Faced with fresh citizen protests, the Payson council reversed itself on Thursday and approved a contract to design a roundabout connecting Mud Springs Road to Highway 260.
A tight-jawed council majority handed Mayor Bob Edwards a stinging defeat and both rejected his appointment to a key traffic committee and effectively endorsed the road extension, pending studies on how to use signs, speed bumps, gates or other measures to keep it from becoming a de facto bypass connecting the Beeline and Highway 260.
The surprising series of 4-2 votes neatly reversed last month's council vote and spurred bitter exchanges between Mayor Edwards and several other council members, after the mayor characterized the vote as purely political.
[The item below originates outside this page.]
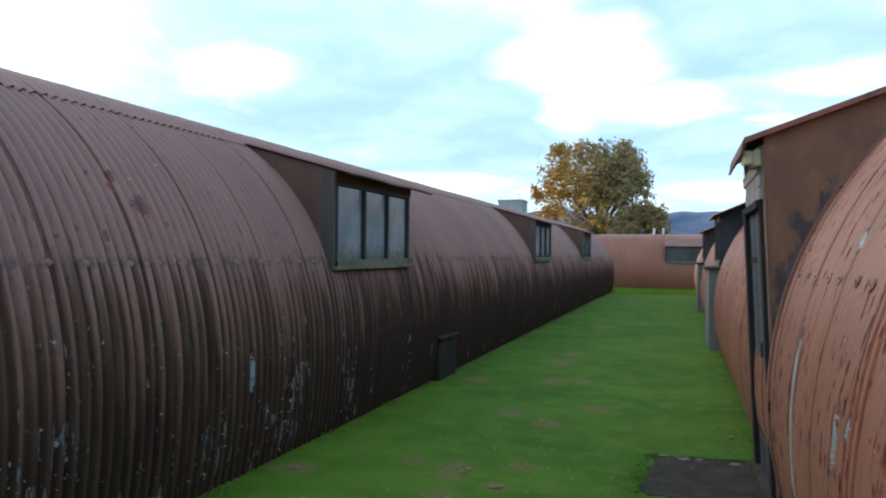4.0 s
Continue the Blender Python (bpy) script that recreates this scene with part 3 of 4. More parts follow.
def build_ground():
    xs = sorted({*np.arange(-6, 6.01, 0.5), *np.arange(-40, 41, 4.0), *np.arange(-200, 201, 40.0), -4000.0, -1500.0, -600.0, 600.0, 1500.0, 4000.0})
    ys = sorted({*np.arange(-4, 44.01, 1.0), *np.arange(-40, 81, 8.0), *np.arange(-200, 281, 40.0), -4000.0, -1500.0, -600.0, 600.0, 1500.0, 4000.0})
    verts = [(x, y, ground_z(x, y) + (0.004 * noise.noise(Vector((x * 0.9, y * 0.9, 0))) if abs(x) < 6 else 0)) for y in ys for x in xs]
    w = len(xs)
    faces = [(j * w + i, j * w + i + 1, (j + 1) * w + i + 1, (j + 1) * w + i) for j in range(len(ys) - 1) for i in range(w - 1)]
    me = bpy.data.meshes.new("ground")
    me.from_pydata(verts, [], faces)
    me.materials.append(lawn)
    me.shade_smooth()
    tagged(new("ground", me), "mown green grass lane with bare worn spots", "lawn", kind="structure")


build_ground()


# ---- arch huts of corrugated sheets ----
def sheet_mesh(name, mat, R, th0, th1, steps, below=0.0, lift=0.0, per=8, early=False, sharp=0.5, tuck=1.0):
    """One curved sheet, eight waves wide, on the arch round the local y axis: arch angles th0..th1, and straight down to the ground where below is set."""
    cols = 8 * per + per // 2
    path = []
    if below:
        for k in range(5):
            z = -below + below * k / 5
            path.append((tuck * (math.sqrt(R * R - z * z) - R), z, 0.0, True))
    for k in range(steps + 1):
        path.append((0, 0, th0 + (th1 - th0) * k / steps, False))
    verts, faces = [], []
    for dx, z, th, straight in path:
        for c in range(cols + 1):
            u = (c - (per // 2 if early else 0)) * PITCH / per
            wave = (1 - sharp) * math.cos(2 * math.pi * u / PITCH) + sharp * (2 * abs(math.cos(math.pi * u / PITCH)) - 1)
            r = R - DEPTH + DEPTH * wave + lift + (0.0035 * max(0.0, (0.05 - u) / 0.088) if early else 0.004 * max(0.0, (u - SHEET + 0.05) / 0.088))
            verts.append((r + dx, u, z) if straight else (r * math.cos(th), u, r * math.sin(th)))
    w = cols + 1
    for j in range(len(path) - 1):
        for c in range(cols):
            faces.append((j * w + c, j * w + c + 1, (j + 1) * w + c + 1, (j + 1) * w + c))
    me = bpy.data.meshes.new(name)
    me.from_pydata(verts, [], faces)
    me.materials.append(mat)
    me.shade_smooth()
    return me


def washer_mesh(mat):
    """A square plate set on its point, slightly dished, with a nut and a bolt end."""
    bm = bmesh.new()
    box(-0.002, 0.004, -0.021, 0.021, -0.021, 0.021, 0.002, bm)
    for v in bm.verts:
        v.co.x -= 4.0 * (v.co.y ** 2 + v.co.z ** 2)
    tube([(0.002, 0, 0), (0.0075, 0, 0)], [0.0085, 0.008], 6, bm)
    tube([(0.006, 0, 0), (0.0105, 0, 0)], [0.0042, 0.0038], 8, bm)
    bmesh.ops.rotate(bm, verts=bm.verts, cent=(0, 0, 0), matrix=Matrix.Rotation(radians(45), 3, "X"))
    return to_mesh("bolt_washer", bm, mat)


def hut(name, m, R, ZC, start, end, mat, label, bolts, cut=(), seed=1, fine=8, early=False, sharp=0.5, tuck=1.0, group="steel arch huts"):
    """Local frame: x across towards the lane, y along, origin on the axis at the arch's centre. cut: stretches along y where a dormer opens the side sheets."""
    rng = random.Random(seed)
    top = thing(name, m, label, "hut", group)
    side = sheet_mesh("side_sheet", mat, R, 0.0, SEAM_ARC / R, 18, below=ZC + 0.02, per=fine, early=early, sharp=sharp, tuck=tuck)
    crown = sheet_mesh("crown_sheet", mat, R, SEAM_ARC / R - radians(2.2), math.pi - SEAM_ARC / R + radians(2), 12, lift=0.011, per=fine, early=early, sharp=sharp)
    back = sheet_mesh("back_sheet", mat, R, math.pi - SEAM_ARC / R, math.pi, 8, per=fine // 2)
    count = math.ceil((end - start) / SHEET - 0.01)
    for i in range(count):
        y = start + i * SHEET
        for me in (side, crown, back):
            ob = part("sheet", me, mat, top)
            turn = radians(rng.uniform(-0.05, 0.05))
            k = 1 + rng.uniform(-0.0007, 0.0007)
            ob.matrix_basis = Matrix.Translation((0, y, 0)) @ Matrix.Rotation(turn, 4, "Z") @ Matrix.Diagonal((k, 1, k, 1))
    back_wall = box(-R - 0.01, -R + 0.03, start, start + count * SHEET, -ZC, 0.0)
    part("back_wall", back_wall, mat, top)
    # end walls, set in a little from the sheet edge
    for y, s in ((start, 1), (start + count * SHEET, -1)):
        outline = [(R - 0.24, -ZC)] + [((R - 0.05) * math.cos(t), (R - 0.05) * math.sin(t)) for t in np.linspace(0, math.pi, 25)] + [(-R + 0.24, -ZC)]
        part("end_wall", prism(outline, "y", y + s * 0.03, y + s * 0.09), white_timber, top, "white painted timber end wall")
    if bolts:
        me = washer_mesh(iron)
        y, k = start + bolts[0], 0
        while y < min(end, bolts[1]):
            if not any(a - 0.02 < y < b + 0.02 for a, b in cut):
                ob = part("bolt_washer", me, iron, top)
                th = math.asin((1.615 - ZC) / R) + rng.uniform(-0.004, 0.004)
                ob.matrix_basis = Matrix.Rotation(-th, 4, "Y") @ Matrix.Translation((R - 0.0005, y, 0)) @ Matrix.Rotation(radians(rng.uniform(-14, 14)), 4, "X") @ Matrix.Diagonal((0.8, 0.8, 0.8, 1))
            y += PITCH * (3, 4, 3, 4, 3, 3, 4)[k % 7]
            k += 1
    return top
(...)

Although some of the Phoenix Street residents who jammed the last council meeting protested Thursday night's reversal, this time residents of other heavily trafficked residential streets presented some 450 signatures supporting the controversial $1.1 million extension to the highway.
Earl Owens spoke strongly in favor of the extension and presented petitions with approximately 450 signatures to that effect.
He said people already wind through his neighborhood, trying to avoid the highway.
"We all bear the burden of traffic. We all sneak around here and don't make left-hand turns."
Kenny Evans, running against Edwards for mayor, urged the council to ensure the new route won't become a bypass, perhaps by putting in computer controlled gates that would prevent people from turning onto Phoenix Street or Mud Springs from either highway during periods of peak traffic.
Speakers were almost evenly divided on the issue, in stark contrast to the overwhelming opposition voiced at the last meeting.
Edwards sarcastically dismissed the arguments of his council opponents.
"I know this council has trouble planning first and acting second," said Edwards in urging the council to hold off on awarding the roundabout design contract for four to six months while the town's Surface Transportation Advisory Committee (STAC) studies whether traffic control devices can discourage drivers from winding through Phoenix Street and the extended Mud Springs to avoid highway gridlock on the weekends. "It looks like we're spending money without any thought."
But Councilman John Wilson presented a prepared resolution to award the $42,000 design contract, while postponing any other work until STAC can conclude a series of public meetings to study traffic control devices.
Councilors Mike Vogel, Su Connell and Tim Fruth then supported Wilson's motion, which seemed to throw both Edwards and Councilman Ed Blair off balance. After brief discussion, Vogel amended the motion to add up to $5,000 to allow the contract engineers to meet with STAC and residents so the round-about design will reflect any "traffic calming" measures on the residential streets.
"It looks like the road caucus won," muttered Edwards, seemingly taken back by the swift reversal from a month ago when residents responding to his call to action testified furiously for hours about traffic on Phoenix Street -- prompting a battered council to reverse its longtime support for the extension and to send the whole issue back to STAC.
The same four council members then rejected Edwards appointment to STAC of Joanie King, who gathered signatures protesting the Mud Springs extension. Previously, several council members had objected to Edwards' last-minute attempt to appoint a prominent opponent of the extension after refusing to reappoint a STAC member who supported it. The issue had fractured the council, with several councilors insisting Edwards had made veiled political threats.
The rejection of the soft-spoken King, who had earlier served with distinction on a finance task force, provoked strong comments from Edwards and several audience members.
Edwards apologized to King, saying, "clearly this decision was made before we got here. If this was not the political season, you would have been approved on a 7-0 vote. But don't go away -- it's not over."
But Councilor Connell shot back, "I resent that anyone is accusing me of being politically minded. The reason I struggled with Joanie's appointment is that it would be very difficult for her to divorce herself on this issue."
Councilor Fruth said to King, "I don't feel good about you being caught in the middle here, but it has nothing to do with politics."
The action outraged some audience members. Hal Bass, a member of the planning and zoning commission, said "in my opinion that is the most shameful and politically motivated decision made by this council since the day it was started."
Ginger Henry offered up traffic planning reports going back 20 years, all supporting the eventual extension of Mud Springs.
"Come on people, this has been studied. The time has come for us to move on," she said.